> [The request]
Write out each line in which the string "that" is present.

> [Given material]
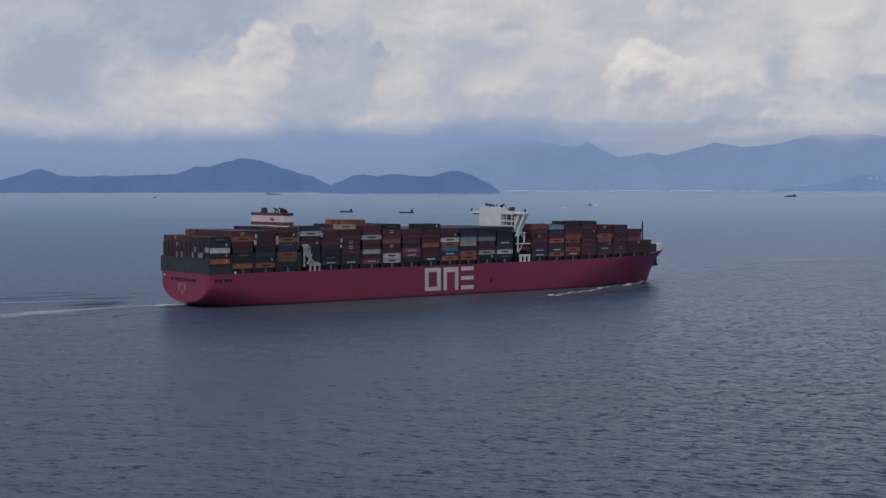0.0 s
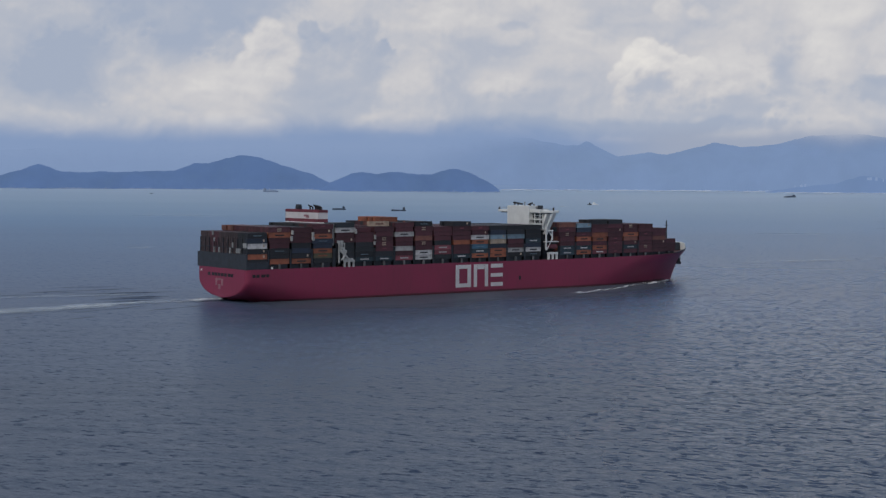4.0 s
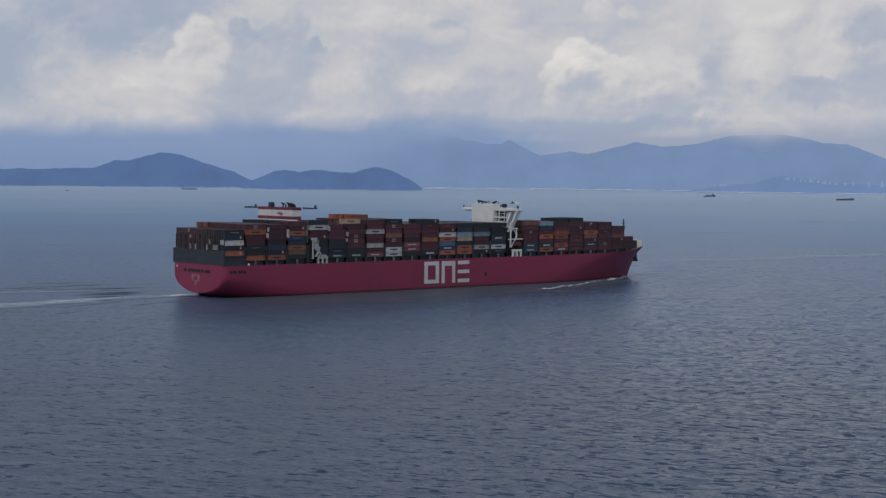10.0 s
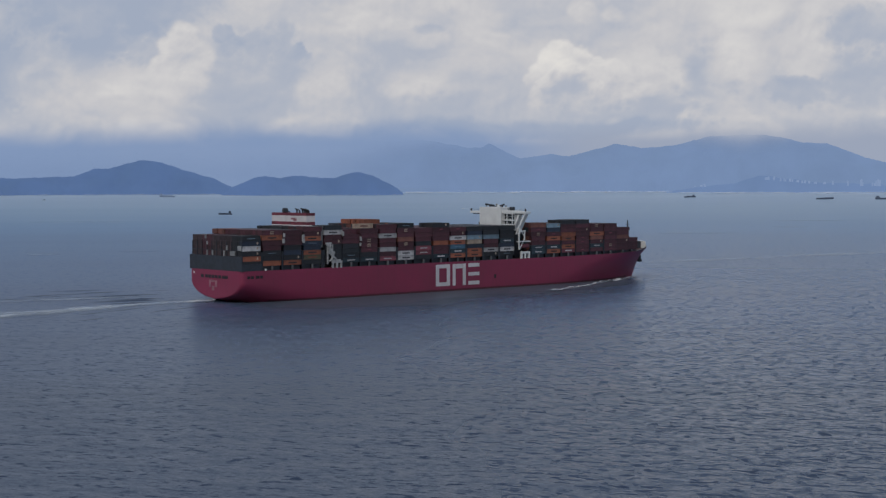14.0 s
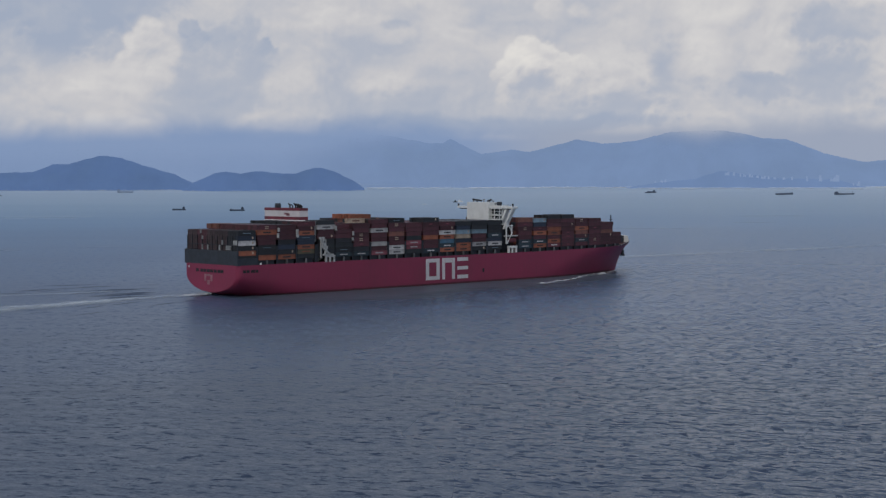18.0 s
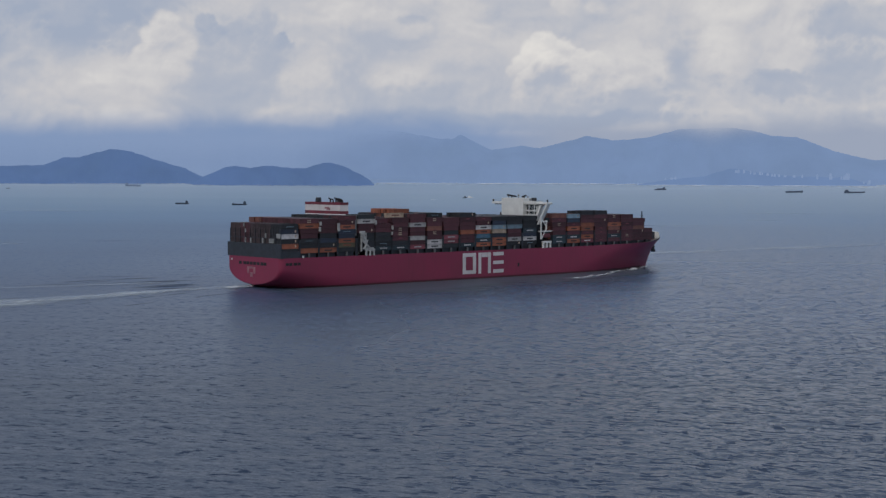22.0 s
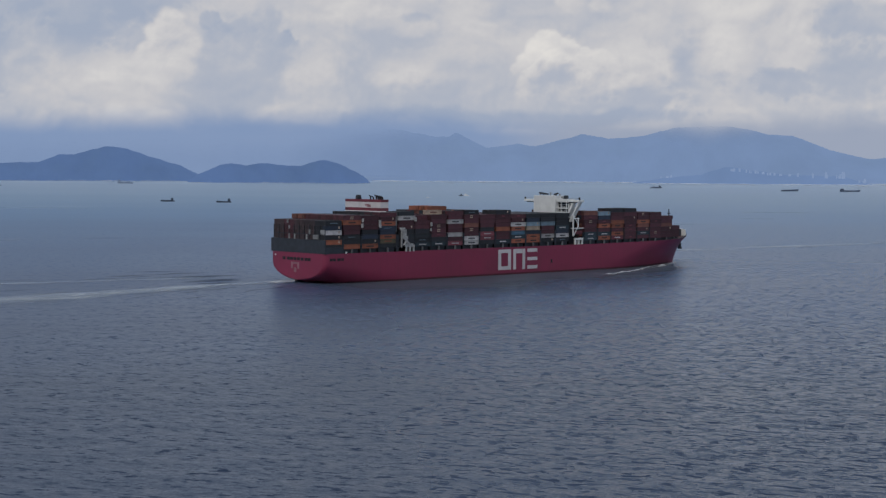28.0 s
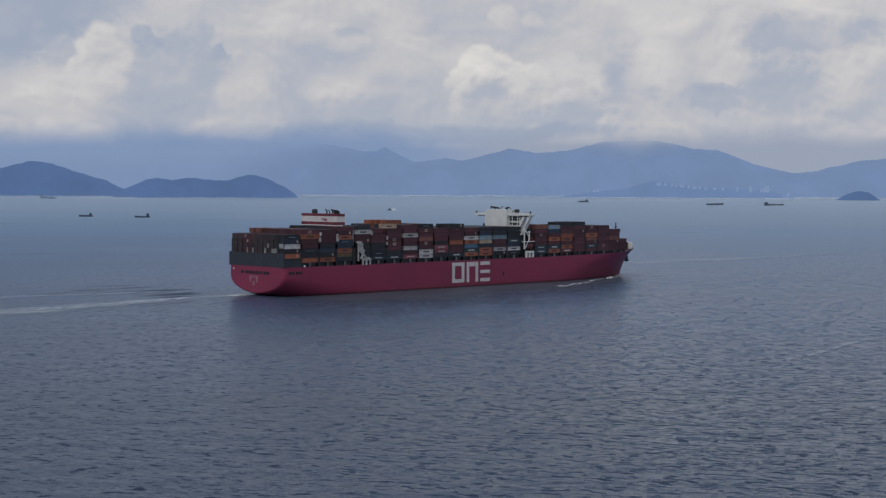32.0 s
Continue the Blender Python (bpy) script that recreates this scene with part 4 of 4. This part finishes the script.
SHEEN = foam_material("calm_slick", 0.30, 70, (0.35, 1, 1), 0.26)
for az0, az1, d0, d1, width in ((13.0, 17.4, 2720, 2790, 90), (13.2, 15.6, 2360, 2340, 70), (-10.6, -8.1, 1552, 1556, 36), (-13.8, -12.0, 1515, 1522, 36), (-14.2, -8.0, 2830, 2750, 110), (8.6, 13.8, 2050, 2080, 60)):
    line = []
    for i in range(7):
        f = i / 6
        p = sea_point(az0 + (az1 - az0) * f, d0 + (d1 - d0) * f)
        line.append((p.x, p.y))
    slick = strip("pale_streak", line, [width] * 7, SHEEN, 0.36, 16, 10)
    tagged(slick, "faint pale slick drawn out on the water", "slick", "slicks on the strait")
near_streak = strip("pale_streak", [(168, 566), (203, 604), (254, 671), (330, 760)], [5, 6, 7, 6], LINE_FOAM, 0.36)
tagged(near_streak, "thin drifting line of foam on the water", "wake")

coasters = []
for label, length, loaded, house, tone, d, path in (
        ("dark small coaster with its house aft", 31, 1.0, -0.36, NAVY_HULL, 3290, ((0, -3.48), (32, -5.64))),
        ("dark loaded coaster with a raised deckhouse", 29, 1.6, -0.34, NAVY_HULL, 3380, ((0, -5.70), (32, -7.63))),
        ("hazy grey freighter near the island", 76, 2.0, 0.40, HAZED_PALE_HULL, 7850, ((0, -8.37), (32, -8.96))),
        ("small dark motor launch far off", 16, 0.8, -0.1, HAZED_HULL, 6600, ((0, -12.65), (32, -13.35))),
        ("dark coaster lying off the far shore", 52, 2.4, 0.3, HAZED_HULL, 6900, ((0, 10.46), (32, 10.46))),
        ("long low barge at anchor", 68, 1.2, None, HAZED_HULL, 6120, ((0, 15.24), (32, 15.24))),
        ("long dark coaster at anchor", 80, 1.6, -0.42, HAZED_HULL, 6120, ((0, 17.34), (32, 17.34)))):
    k = near(d) / d
    ob = craft(label, "ship", length * k, loaded, house, tone, house is not None, tall=0.16 if length < 40 else 0.12 if length < 80 else 0.06)
    coasters.append((ob, d, path))
launch = craft("small motor launch with a white bow wave", "boat", 16, 1.0, -0.1, BLACK, False, "motor_launch", 0.22)
part("bow_spray", prism([(3, -0.3), (9, -0.3), (21, -0.3), (17, 1.6), (11, 4.6), (8.6, 6.2), (6, 3.2)], -5, 5), WHITE, launch, "white plume of spray")
coasters.append((launch, 4340, ((0, 3.29), (32, 3.36))))
runabout = craft("small white motor boat drawing a white wake", "boat", 6, 0.3, 0.05, WHITE, False, "motor_boat", 0.16)
part("bow_spray", prism([(2, -0.2), (5, -0.2), (4.2, 0.6), (3, 1.0)], -1.5, 1.5), WHITE, runabout, "white plume of spray")
part("wake_trail", prism([(-14, -0.2), (-2, -0.2), (-2, 0.5), (-7, 0.3), (-14, 0.05)], -1.5, 1.5), WHITE, runabout, "white foaming trail")
coasters.append((runabout, 4010, ((0, 2.28), (32, 2.08))))


def motions():
    """All that moves: the ship and its waters, the small craft, the drifting sea and clouds."""
    ship_rows = [(t, pose(x, y, 0, 0, 0, math.degrees(a))) for t, x, y, a in (
        (0, -30.804, 945.735, 0.6962), (8, 5.514, 976.027, 0.6942), (16, 41.892, 1006.246, 0.6922), (24, 78.332, 1036.392, 0.6902), (32, 114.832, 1066.465, 0.6881))]
    for thing in (ship, lee_water, wake, inner_wake, far_wake, bow_wave, stern_wash, *wake_waves):
        walk(thing, ship_rows)
    for ob, d, path in coasters:
        rows = []
        for t, az in path:
            p = sea_point(az, d)
            rows.append((t, pose(p.x, p.y, p.z, 0, 0, 180 if path[-1][1] < path[0][1] else 8)))
        walk(ob, rows)
    walk(sea, [(0, pose(0, 0, 0)), (16, pose(-9, -5, 0)), (32, pose(-18, -10, 0))])
    walk(sky, [(t, pose(0, 0, EYE, 0, 0, -1.65 * t / 32)) for t in (0, 16, 32)])


motions()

> [Correct response]
Continue the Blender Python (bpy) script that recreates this scene with part 4 of 4. This part finishes the script.
    """All that moves: the ship and its waters, the small craft, the drifting sea and clouds."""